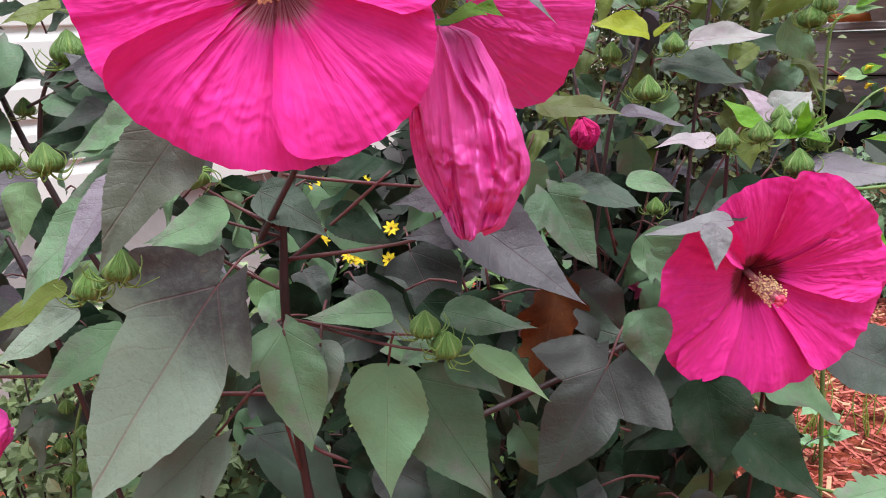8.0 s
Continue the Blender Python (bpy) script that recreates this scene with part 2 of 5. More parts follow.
WILTED = wilted_material()
CRIMSON = petal_material("crimson_petal", rgb(0.66, 0.014, 0.20), rgb(0.42, 0.006, 0.10), rgb(0.2, 0.004, 0.03), 0.05, 0.05)
DARK_BLOOM = petal_material("faded_purple_petal", rgb(0.44, 0.022, 0.20), rgb(0.25, 0.012, 0.115), rgb(0.15, 0.01, 0.07), 0.02, 0.1)
SMALL_PINK = petal_material("small_pink_petal", rgb(0.85, 0.14, 0.38), rgb(0.75, 0.07, 0.28), rgb(0.85, 0.5, 0.5), 0.2)
STAR_PINK = petal_material("pale_pink_petal", rgb(0.86, 0.36, 0.62), rgb(0.80, 0.22, 0.50), rgb(0.85, 0.6, 0.4), 0.2)
ORANGE = petal_material("orange_petal", rgb(0.85, 0.16, 0.06), rgb(0.70, 0.08, 0.04), rgb(0.7, 0.3, 0.1), 0.2)
RED = petal_material("red_petal", rgb(0.70, 0.02, 0.05), rgb(0.5, 0.01, 0.03), rgb(0.5, 0.05, 0.05), 0.2)
YELLOW = petal_material("yellow_petal", rgb(0.92, 0.74, 0.04), rgb(0.85, 0.60, 0.02), rgb(0.8, 0.45, 0.02), 0.2)


def plain_material(name, one, two, scale, rough, relief=0.4, distance=0.001, specular=0.4, metal=0.0, through_=0.0, stretch=(1, 1, 1)):
    k = Nodes(name, rough, specular)
    k.b.inputs["Metallic"].default_value = metal
    x, y, z = k.xyz(k.coord())
    at = k.vec(k.math("MULTIPLY", x, stretch[0]), k.math("MULTIPLY", y, stretch[1]), k.math("MULTIPLY", z, stretch[2]))
    big, fine = k.noise(at, scale, 4.0, 0.6), k.noise(at, scale * 6, 3.0)
    c = k.mix(k.span(k.math("ADD", k.math("MULTIPLY", big, 0.65), k.math("MULTIPLY", fine, 0.35)), 0.36, 0.64), one, two)
    k.colour(c)
    k.bump(k.math("ADD", big, fine), relief, distance)
    if through_:
        k.glow_through(c, through_)
    return k.m


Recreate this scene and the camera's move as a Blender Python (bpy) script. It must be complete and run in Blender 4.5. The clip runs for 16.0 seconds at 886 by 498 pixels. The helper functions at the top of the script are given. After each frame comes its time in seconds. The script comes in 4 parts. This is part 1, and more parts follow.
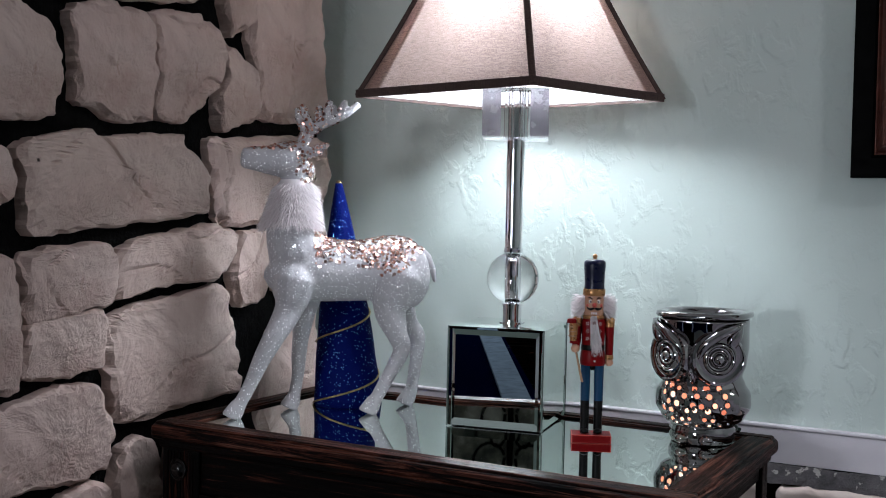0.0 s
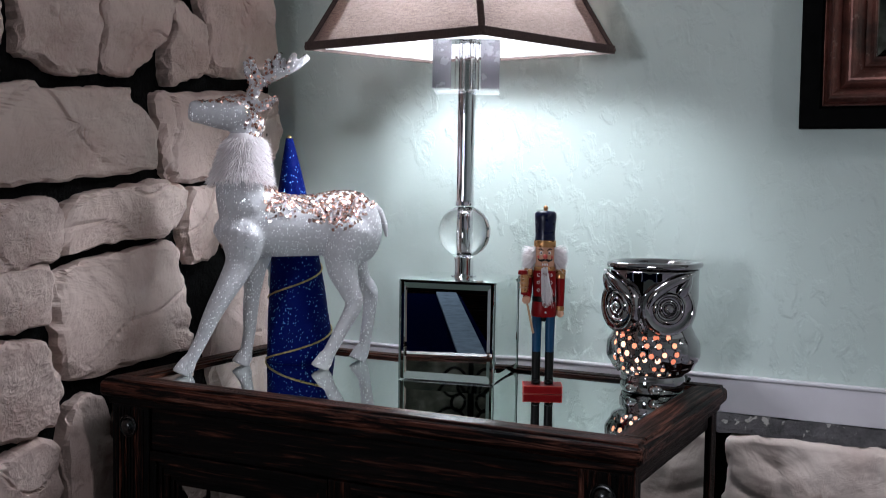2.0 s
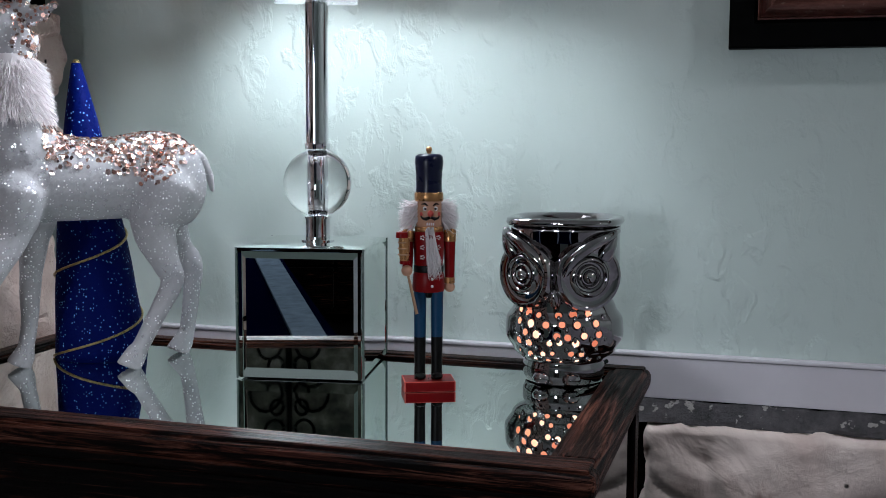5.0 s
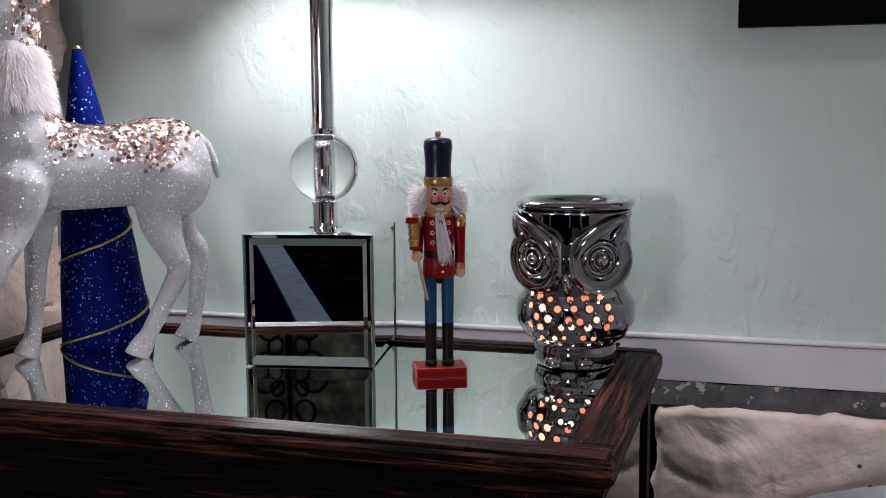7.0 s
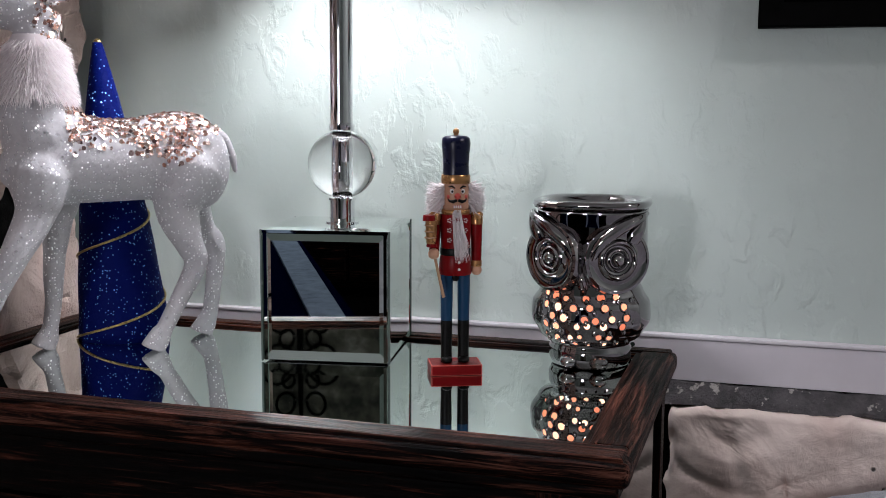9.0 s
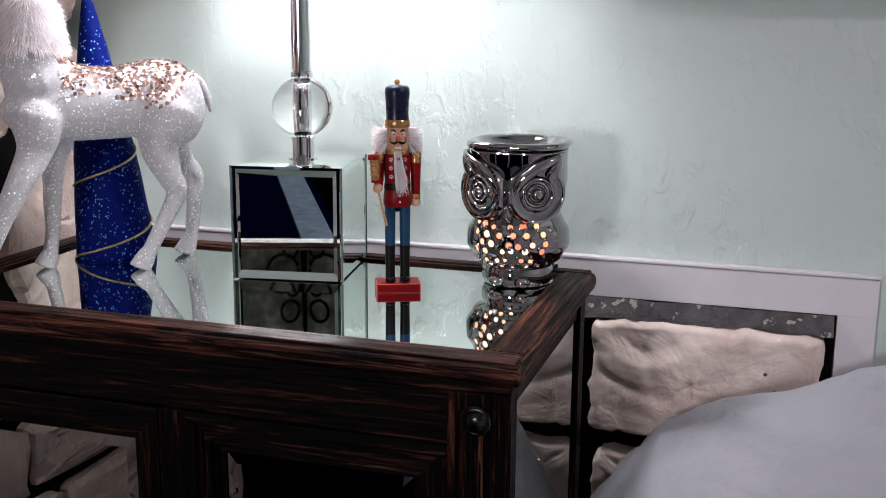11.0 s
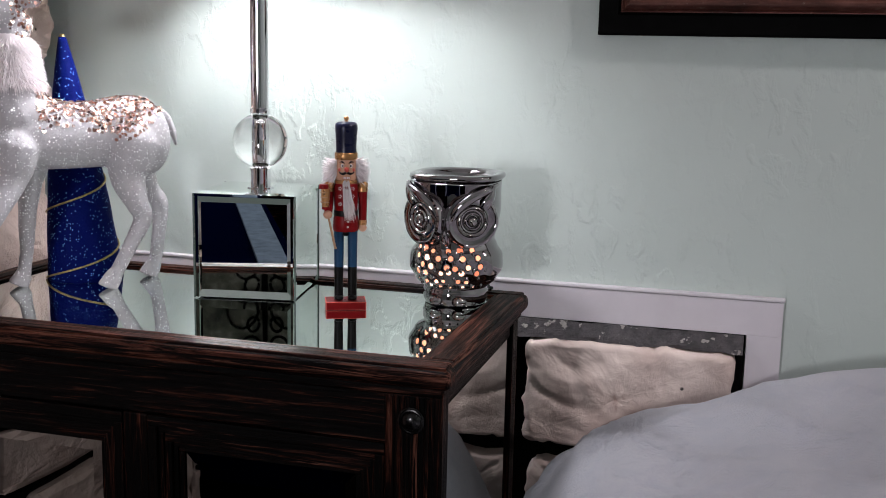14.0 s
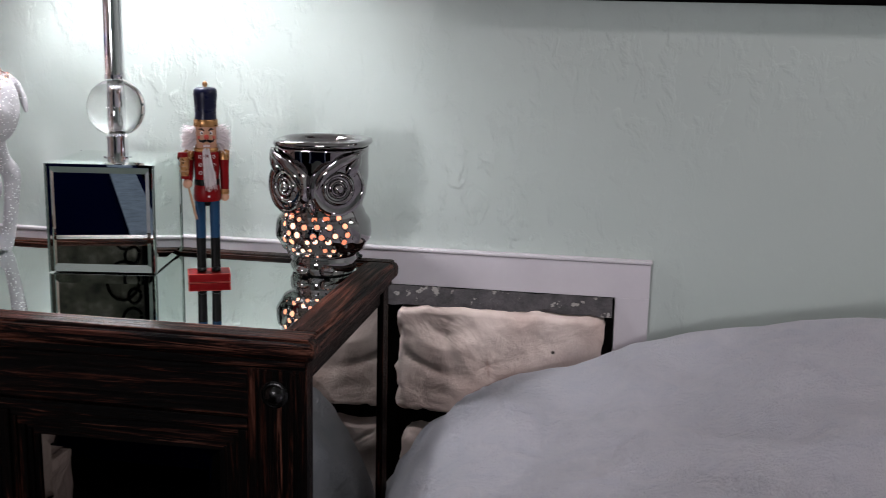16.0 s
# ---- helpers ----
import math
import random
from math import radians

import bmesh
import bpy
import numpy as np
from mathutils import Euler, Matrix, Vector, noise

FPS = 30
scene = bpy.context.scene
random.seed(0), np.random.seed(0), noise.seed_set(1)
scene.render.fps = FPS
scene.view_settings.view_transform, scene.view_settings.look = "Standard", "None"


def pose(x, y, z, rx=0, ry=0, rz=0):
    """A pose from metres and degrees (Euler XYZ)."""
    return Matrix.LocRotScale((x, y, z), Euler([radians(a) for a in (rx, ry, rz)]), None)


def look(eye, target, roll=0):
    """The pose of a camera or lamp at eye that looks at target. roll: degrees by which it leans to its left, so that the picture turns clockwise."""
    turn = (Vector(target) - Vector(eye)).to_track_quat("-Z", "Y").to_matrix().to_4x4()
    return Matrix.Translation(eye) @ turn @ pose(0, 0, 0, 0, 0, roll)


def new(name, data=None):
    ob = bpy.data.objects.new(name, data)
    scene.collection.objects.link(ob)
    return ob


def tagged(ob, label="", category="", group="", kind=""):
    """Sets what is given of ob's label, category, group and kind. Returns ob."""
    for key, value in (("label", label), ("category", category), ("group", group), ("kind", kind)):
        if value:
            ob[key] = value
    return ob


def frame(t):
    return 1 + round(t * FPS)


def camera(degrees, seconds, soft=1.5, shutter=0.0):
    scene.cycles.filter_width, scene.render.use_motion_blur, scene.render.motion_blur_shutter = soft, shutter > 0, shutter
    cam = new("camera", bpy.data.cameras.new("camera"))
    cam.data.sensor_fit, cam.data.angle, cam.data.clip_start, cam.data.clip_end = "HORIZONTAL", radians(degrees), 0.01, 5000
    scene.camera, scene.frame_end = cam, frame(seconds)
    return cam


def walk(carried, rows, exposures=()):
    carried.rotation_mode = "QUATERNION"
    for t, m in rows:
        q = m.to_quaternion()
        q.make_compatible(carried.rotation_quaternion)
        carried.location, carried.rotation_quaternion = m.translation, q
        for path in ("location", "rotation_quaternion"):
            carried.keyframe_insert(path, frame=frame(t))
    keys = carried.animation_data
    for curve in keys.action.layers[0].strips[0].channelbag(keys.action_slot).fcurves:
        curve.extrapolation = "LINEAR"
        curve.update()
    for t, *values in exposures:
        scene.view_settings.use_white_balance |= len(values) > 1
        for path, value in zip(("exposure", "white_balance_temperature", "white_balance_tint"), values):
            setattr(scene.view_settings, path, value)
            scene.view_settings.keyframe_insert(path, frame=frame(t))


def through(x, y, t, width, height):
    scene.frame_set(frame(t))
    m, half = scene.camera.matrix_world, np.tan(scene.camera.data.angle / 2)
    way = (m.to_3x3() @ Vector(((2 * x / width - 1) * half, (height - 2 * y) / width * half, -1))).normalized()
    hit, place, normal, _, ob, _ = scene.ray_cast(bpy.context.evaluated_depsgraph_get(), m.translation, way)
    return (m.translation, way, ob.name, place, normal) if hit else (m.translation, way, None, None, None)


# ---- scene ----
_ _ _ _ _
What is needed => Using the material above, set down every line exactly, but skip the pictures.

Problem solution =>
8.0 s
Continue the Blender Python (bpy) script that recreates this scene with part 2 of 5. More parts follow.
WILTED = wilted_material()
CRIMSON = petal_material("crimson_petal", rgb(0.66, 0.014, 0.20), rgb(0.42, 0.006, 0.10), rgb(0.2, 0.004, 0.03), 0.05, 0.05)
DARK_BLOOM = petal_material("faded_purple_petal", rgb(0.44, 0.022, 0.20), rgb(0.25, 0.012, 0.115), rgb(0.15, 0.01, 0.07), 0.02, 0.1)
SMALL_PINK = petal_material("small_pink_petal", rgb(0.85, 0.14, 0.38), rgb(0.75, 0.07, 0.28), rgb(0.85, 0.5, 0.5), 0.2)
STAR_PINK = petal_material("pale_pink_petal", rgb(0.86, 0.36, 0.62), rgb(0.80, 0.22, 0.50), rgb(0.85, 0.6, 0.4), 0.2)
ORANGE = petal_material("orange_petal", rgb(0.85, 0.16, 0.06), rgb(0.70, 0.08, 0.04), rgb(0.7, 0.3, 0.1), 0.2)
RED = petal_material("red_petal", rgb(0.70, 0.02, 0.05), rgb(0.5, 0.01, 0.03), rgb(0.5, 0.05, 0.05), 0.2)
YELLOW = petal_material("yellow_petal", rgb(0.92, 0.74, 0.04), rgb(0.85, 0.60, 0.02), rgb(0.8, 0.45, 0.02), 0.2)


def plain_material(name, one, two, scale, rough, relief=0.4, distance=0.001, specular=0.4, metal=0.0, through_=0.0, stretch=(1, 1, 1)):
    k = Nodes(name, rough, specular)
    k.b.inputs["Metallic"].default_value = metal
    x, y, z = k.xyz(k.coord())
    at = k.vec(k.math("MULTIPLY", x, stretch[0]), k.math("MULTIPLY", y, stretch[1]), k.math("MULTIPLY", z, stretch[2]))
    big, fine = k.noise(at, scale, 4.0, 0.6), k.noise(at, scale * 6, 3.0)
    c = k.mix(k.span(k.math("ADD", k.math("MULTIPLY", big, 0.65), k.math("MULTIPLY", fine, 0.35)), 0.36, 0.64), one, two)
    k.colour(c)
    k.bump(k.math("ADD", big, fine), relief, distance)
    if through_:
        k.glow_through(c, through_)
    return k.m


Recreate this scene and the camera's move as a Blender Python (bpy) script. It must be complete and run in Blender 4.5. The clip runs for 16.0 seconds at 886 by 498 pixels. The helper functions at the top of the script are given. After each frame comes its time in seconds. The script comes in 4 parts. This is part 1, and more parts follow.
0.0 s
2.0 s
5.0 s
7.0 s
9.0 s
11.0 s
14.0 s
16.0 s
# ---- helpers ----
import math
import random
from math import radians

import bmesh
import bpy
import numpy as np
from mathutils import Euler, Matrix, Vector, noise

FPS = 30
scene = bpy.context.scene
random.seed(0), np.random.seed(0), noise.seed_set(1)
scene.render.fps = FPS
scene.view_settings.view_transform, scene.view_settings.look = "Standard", "None"


def pose(x, y, z, rx=0, ry=0, rz=0):
    """A pose from metres and degrees (Euler XYZ)."""
    return Matrix.LocRotScale((x, y, z), Euler([radians(a) for a in (rx, ry, rz)]), None)


def look(eye, target, roll=0):
    """The pose of a camera or lamp at eye that looks at target. roll: degrees by which it leans to its left, so that the picture turns clockwise."""
    turn = (Vector(target) - Vector(eye)).to_track_quat("-Z", "Y").to_matrix().to_4x4()
    return Matrix.Translation(eye) @ turn @ pose(0, 0, 0, 0, 0, roll)


def new(name, data=None):
    ob = bpy.data.objects.new(name, data)
    scene.collection.objects.link(ob)
    return ob


def tagged(ob, label="", category="", group="", kind=""):
    """Sets what is given of ob's label, category, group and kind. Returns ob."""
    for key, value in (("label", label), ("category", category), ("group", group), ("kind", kind)):
        if value:
            ob[key] = value
    return ob


def frame(t):
    return 1 + round(t * FPS)


def camera(degrees, seconds, soft=1.5, shutter=0.0):
    scene.cycles.filter_width, scene.render.use_motion_blur, scene.render.motion_blur_shutter = soft, shutter > 0, shutter
    cam = new("camera", bpy.data.cameras.new("camera"))
    cam.data.sensor_fit, cam.data.angle, cam.data.clip_start, cam.data.clip_end = "HORIZONTAL", radians(degrees), 0.01, 5000
    scene.camera, scene.frame_end = cam, frame(seconds)
    return cam


def walk(carried, rows, exposures=()):
    carried.rotation_mode = "QUATERNION"
    for t, m in rows:
        q = m.to_quaternion()
        q.make_compatible(carried.rotation_quaternion)
        carried.location, carried.rotation_quaternion = m.translation, q
        for path in ("location", "rotation_quaternion"):
            carried.keyframe_insert(path, frame=frame(t))
    keys = carried.animation_data
    for curve in keys.action.layers[0].strips[0].channelbag(keys.action_slot).fcurves:
        curve.extrapolation = "LINEAR"
        curve.update()
    for t, *values in exposures:
        scene.view_settings.use_white_balance |= len(values) > 1
        for path, value in zip(("exposure", "white_balance_temperature", "white_balance_tint"), values):
            setattr(scene.view_settings, path, value)
            scene.view_settings.keyframe_insert(path, frame=frame(t))


def through(x, y, t, width, height):
    scene.frame_set(frame(t))
    m, half = scene.camera.matrix_world, np.tan(scene.camera.data.angle / 2)
    way = (m.to_3x3() @ Vector(((2 * x / width - 1) * half, (height - 2 * y) / width * half, -1))).normalized()
    hit, place, normal, _, ob, _ = scene.ray_cast(bpy.context.evaluated_depsgraph_get(), m.translation, way)
    return (m.translation, way, ob.name, place, normal) if hit else (m.translation, way, None, None, None)


# ---- scene ----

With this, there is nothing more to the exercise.